Now that the conflict has dragged on, a more fundamental question has emerged: what exactly constitutes success?

This dilemma reflects a broader shift in American foreign policy. America First is often interpreted as isolationism or restraint. In practice, it has meant something else entirely, the pursuit of US objectives without responsibility and, ideally, without cost. The underlying principle is simple: achieve maximum benefit while minimizing commitments.

For a time, this approach appeared to work. In his first year, Donald Trump managed to pressure partners into accepting American terms, often by leveraging overwhelming economic power. But that strategy depends on the absence of meaningful resistance. It becomes far more dangerous when applied to a situation that cannot be controlled.

Creating a major geopolitical crisis and expecting others to absorb the consequences while Washington extracts advantages is a different proposition altogether. It risks destabilizing not just adversaries, but the entire system in which the US itself operates.

In earlier decades, US leadership was framed in terms of a “liberal world order,” where advancing American interests was presented as beneficial to all. The concept of a “benevolent hegemon” emerged from this period. Trump’s worldview rejects that premise. Instead, it assumes that US prosperity must come at the expense of others, and that it is time to reverse the old balance.

This shift carries profound implications. A hegemon that no longer seeks to provide stability must rely more heavily on coercion. But coercion, to be effective, requires credibility. The dominant power must demonstrate clearly that it can impose its will when necessary.

Iran has become the test case.

The US has, in effect, chosen this challenge for itself.

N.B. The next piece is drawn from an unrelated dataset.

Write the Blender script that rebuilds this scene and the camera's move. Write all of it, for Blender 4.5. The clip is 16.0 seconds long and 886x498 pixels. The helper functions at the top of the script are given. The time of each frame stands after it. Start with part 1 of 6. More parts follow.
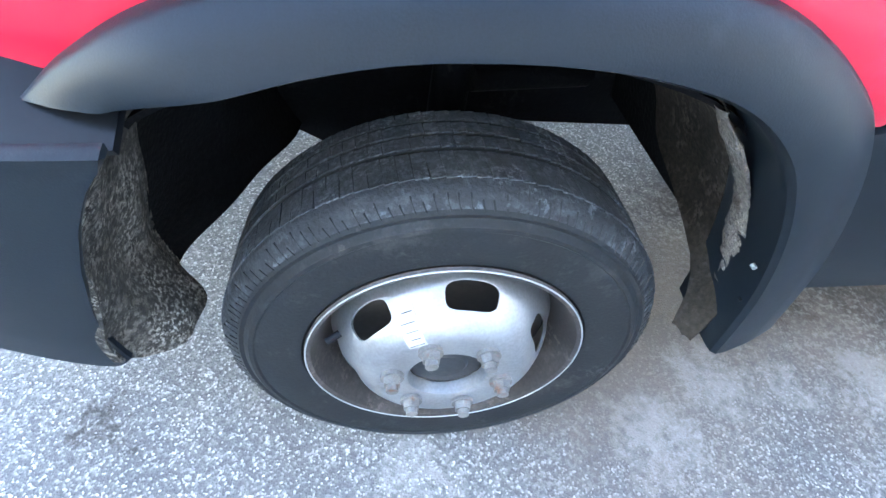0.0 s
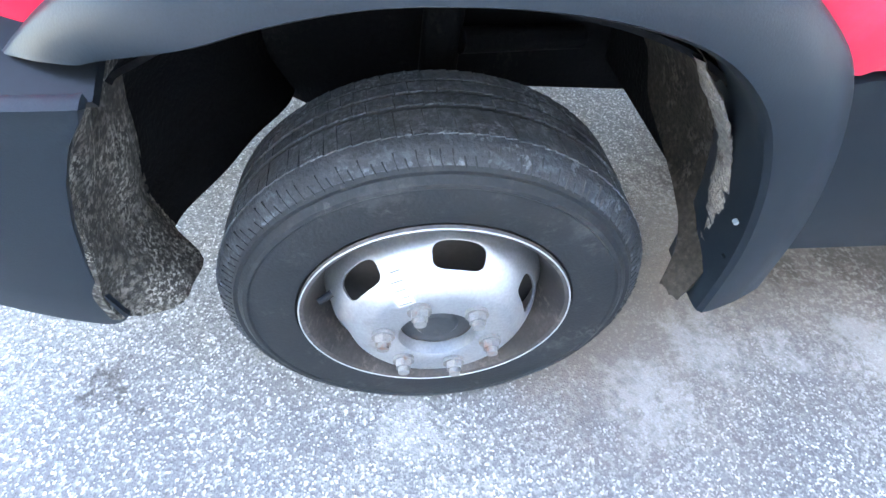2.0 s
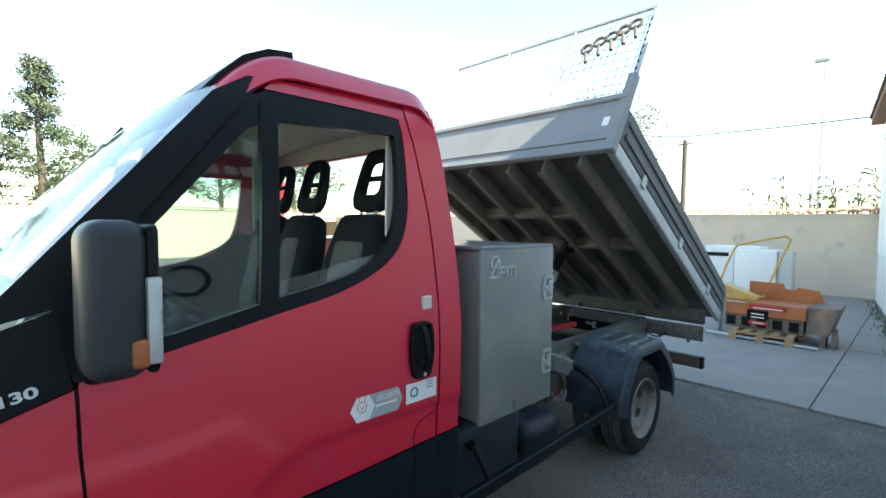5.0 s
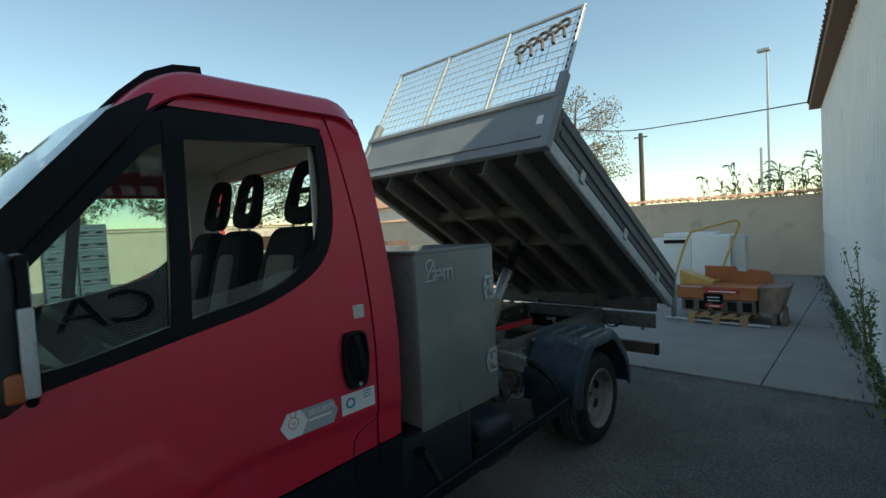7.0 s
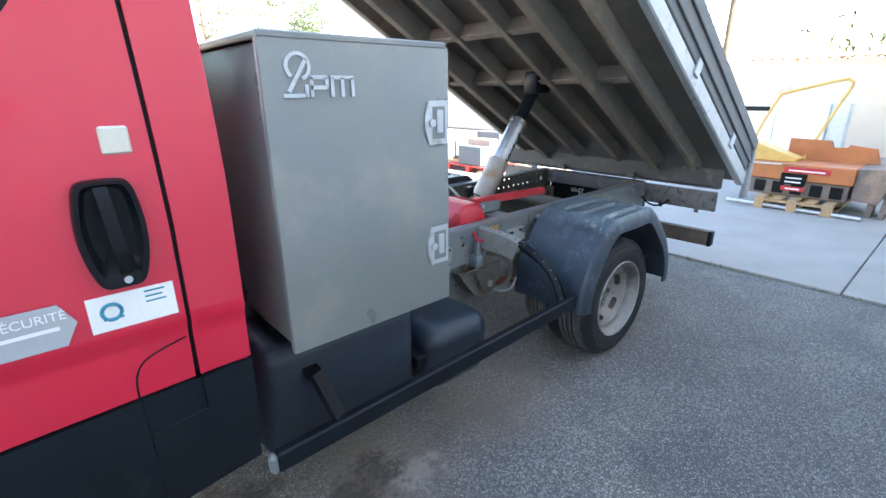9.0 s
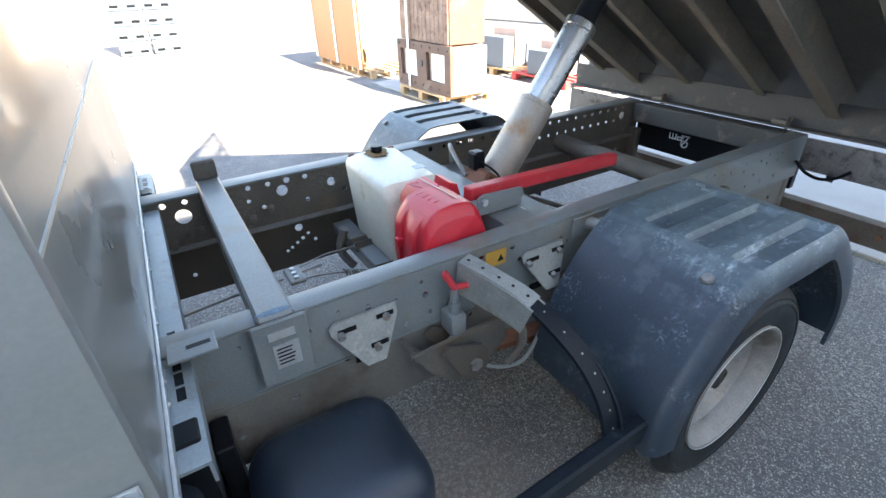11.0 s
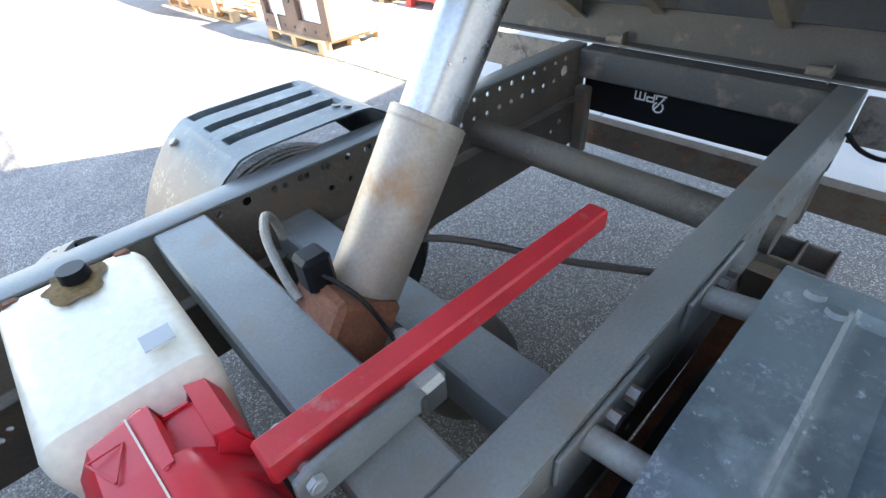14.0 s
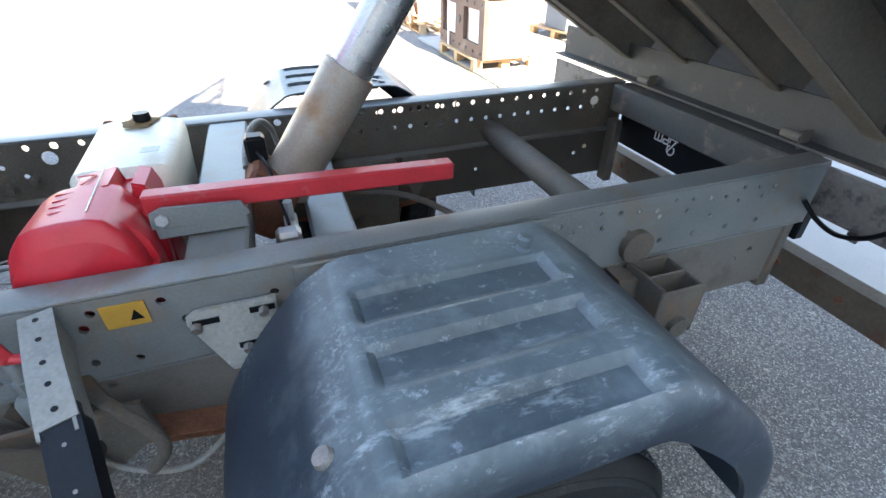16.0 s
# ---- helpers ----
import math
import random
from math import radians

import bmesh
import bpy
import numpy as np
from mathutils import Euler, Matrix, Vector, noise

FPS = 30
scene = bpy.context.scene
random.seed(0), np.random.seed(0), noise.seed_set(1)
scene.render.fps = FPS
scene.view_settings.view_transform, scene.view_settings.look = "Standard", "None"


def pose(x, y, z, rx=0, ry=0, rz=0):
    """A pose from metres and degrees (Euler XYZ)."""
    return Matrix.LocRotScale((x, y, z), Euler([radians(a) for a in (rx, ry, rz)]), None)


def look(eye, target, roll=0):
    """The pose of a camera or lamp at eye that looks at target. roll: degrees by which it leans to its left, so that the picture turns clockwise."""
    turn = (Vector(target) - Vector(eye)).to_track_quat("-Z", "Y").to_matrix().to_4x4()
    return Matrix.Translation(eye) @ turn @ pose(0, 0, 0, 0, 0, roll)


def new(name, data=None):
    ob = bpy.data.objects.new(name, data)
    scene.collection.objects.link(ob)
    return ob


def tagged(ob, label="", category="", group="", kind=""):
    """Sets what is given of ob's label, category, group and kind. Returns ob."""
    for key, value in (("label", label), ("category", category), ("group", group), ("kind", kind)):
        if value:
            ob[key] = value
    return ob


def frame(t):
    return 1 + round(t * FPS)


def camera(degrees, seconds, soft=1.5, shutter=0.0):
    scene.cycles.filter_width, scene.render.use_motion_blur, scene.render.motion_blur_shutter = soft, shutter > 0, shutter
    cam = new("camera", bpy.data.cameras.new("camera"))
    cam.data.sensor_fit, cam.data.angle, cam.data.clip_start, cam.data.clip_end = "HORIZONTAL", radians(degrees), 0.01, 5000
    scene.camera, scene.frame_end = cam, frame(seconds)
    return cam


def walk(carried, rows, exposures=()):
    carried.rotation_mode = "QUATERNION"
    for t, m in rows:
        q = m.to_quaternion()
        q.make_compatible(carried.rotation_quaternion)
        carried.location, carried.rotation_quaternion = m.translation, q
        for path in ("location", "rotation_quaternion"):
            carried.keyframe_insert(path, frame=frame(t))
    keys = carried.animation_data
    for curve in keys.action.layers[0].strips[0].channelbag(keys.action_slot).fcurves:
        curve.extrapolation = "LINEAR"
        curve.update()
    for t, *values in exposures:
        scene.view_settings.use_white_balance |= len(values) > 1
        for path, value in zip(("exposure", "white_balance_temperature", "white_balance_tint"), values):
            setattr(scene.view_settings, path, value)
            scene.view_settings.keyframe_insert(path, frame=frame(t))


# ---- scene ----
# The camera and its walk: seconds, eye, target, roll.
cam = camera(87, 16.0)
PATH = [
    (0, (-0.090, -0.374, 1.032), (0.047, 0.398, 0.125), 7.20),
    (0.5, (-0.070, -0.295, 0.957), (0.031, 0.390, -0.023), 6.66),
    (1, (-0.082, -0.253, 0.910), (0.012, 0.399, -0.093), 6.35),
    (1.5, (-0.072, -0.267, 0.929), (0.021, 0.377, -0.079), 6.80),
    (2, (-0.062, -0.403, 1.026), (0.054, 0.328, 0.081), 6.02),
    (2.5, (-0.066, -0.700, 1.175), (0.426, 0.722, -0.142), 7.02),
    (3, (0.037, -0.935, 1.336), (0.864, 0.507, 0.224), 2.89),
    (3.5, (0.090, -1.119, 1.459), (1.088, 0.422, 0.665), -0.90),
    (4, (0.045, -1.258, 1.563), (1.222, 0.287, 1.083), -0.03),
    (4.5, (-0.056, -1.351, 1.659), (1.263, 0.133, 1.416), 0.91),
    (4.7, (-0.074, -1.374, 1.711), (1.282, 0.087, 1.548), 1.05),
    (6.8, (0.010, -1.559, 1.725), (1.518, -0.246, 1.673), -2.89),
    (7, (0.058, -1.542, 1.714), (1.527, -0.187, 1.625), -3.07),
    (7.5, (0.289, -1.530, 1.636), (1.687, -0.115, 1.428), -1.59),
    (8, (0.496, -1.447, 1.546), (1.777, 0.012, 1.067), -0.99),
    (8.5, (0.741, -1.282, 1.475), (1.957, 0.187, 0.871), -0.83),
    (8.7, (0.867, -1.233, 1.481), (2.122, 0.201, 0.871), -0.89),
    (10.8, (2.125, -0.482, 1.444), (3.090, 0.973, 0.468), -0.69),
    (11, (2.185, -0.394, 1.440), (3.077, 1.093, 0.444), -1.74),
    (11.5, (2.279, -0.141, 1.433), (3.081, 1.289, 0.289), -2.25),
    (12, (2.372, 0.083, 1.418), (3.086, 1.496, 0.197), -2.87),
    (12.5, (2.517, 0.281, 1.377), (3.102, 1.729, 0.127), -4.31),
    (13, (2.674, 0.390, 1.364), (3.281, 1.754, 0.032), -6.42),
    (13.5, (2.812, 0.385, 1.361), (3.592, 1.676, 0.047), -4.47),
    (14, (2.921, 0.355, 1.352), (3.934, 1.550, 0.109), -5.42),
    (14.5, (2.979, 0.218, 1.382), (4.079, 1.447, 0.250), -5.25),
    (15, (3.025, 0.041, 1.413), (4.129, 1.336, 0.362), -3.19),
    (15.5, (3.115, -0.130, 1.389), (3.999, 1.346, 0.369), -1.41),
    (16, (3.211, -0.276, 1.321), (3.767, 1.285, 0.203), 0.29),
]
EXPOSURES = [
    (0.0, 4.78, 7500, 11), (0.5, 5.08, 7700, 12), (1.5, 5.08, 7700, 12), (2.0, 5.06, 7800, 14), (2.5, 4.58, 7300, 8), (3.0, 4.3, 7300, 12), (3.5, 4.2, 7450, 12), (4.0, 4.0, 7450, 10), (4.5, 3.05, 7500, 7), (4.7, 2.65, 7600, 4),
    (5.7, 1.35, 7800, -4), (6.8, 0.5, 7800, -6), (7.0, 0.58, 7800, -6), (7.5, 1.27, 7600, 12), (8.0, 2.70, 7550, 11), (8.5, 3.42, 7600, 11), (8.7, 3.42, 7700, 11), (10.8, 3.43, 8250, 12), (13.0, 3.45, 8400, 12), (14.5, 3.70, 8400, 12), (15.0, 3.70, 8400, 12), (16.0, 3.53, 8250, 12),
]
walk(cam, [(t, look(e, g, r)) for t, e, g, r in PATH], EXPOSURES)

# World, sun.
SUN_TO = Vector((0.17, -1.0, 0.895)).normalized()
world = bpy.data.worlds.new("sky")
scene.world = world
world.use_nodes = True
wn = world.node_tree.nodes
sky = wn.new("ShaderNodeTexSky")
sky.sky_type, sky.sun_disc = "NISHITA", False
sky.sun_elevation = math.asin(SUN_TO.z)
sky.sun_rotation = math.atan2(SUN_TO.x, SUN_TO.y)
sky.air_density, sky.dust_density = 1.0, 0.05
sky.ozone_density = 1.5
world.node_tree.links.new(sky.outputs[0], wn["Background"].inputs[0])
wn["Background"].inputs[1].default_value = 0.145
sun = new("sun", bpy.data.lights.new("sun", "SUN"))
sun.data.energy, sun.data.angle, sun.data.color = 4.6, radians(0.7), (1.0, 0.95, 0.88)
sun.matrix_world = look(SUN_TO * 30, (0, 0, 0))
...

The stakes are therefore exceptionally high. A failure to achieve a decisive outcome would not simply be another setback, it would call into question Washington’s ability to act as a global power under the new rules it is attempting to establish.

This is what distinguishes the current conflict from previous campaigns. Iraq and Afghanistan ended without clear victories, but they were fought under a different strategic paradigm. Today’s confrontation is more openly transactional, more explicitly about power projection, and less constrained by legal or ideological considerations.

That makes defining victory both more urgent and more difficult. In a war of choice, the criteria for success are not fixed in advance. Yet certain outcomes would clearly fall short. It is difficult to imagine, for example, that any operation could be considered successful if Iran retains effective control over the Strait of Hormuz, a chokepoint of global significance.

The longer the conflict continues without a clear resolution, the more the pressure on Washington will grow. Ambiguity is not an option for a power seeking to redefine its role in the international system.

The conclusion is stark. The US now needs a decisive victory. The alternative, a drawn-out conflict with no clear outcome, would undermine its position not only in the Middle East, but globally.

At the same time, the likelihood of a negotiated settlement appears low. The demands on both sides remain too far apart. That leaves escalation as the most probable path forward.

The risks are obvious. But for Washington, the cost of failure may be even greater.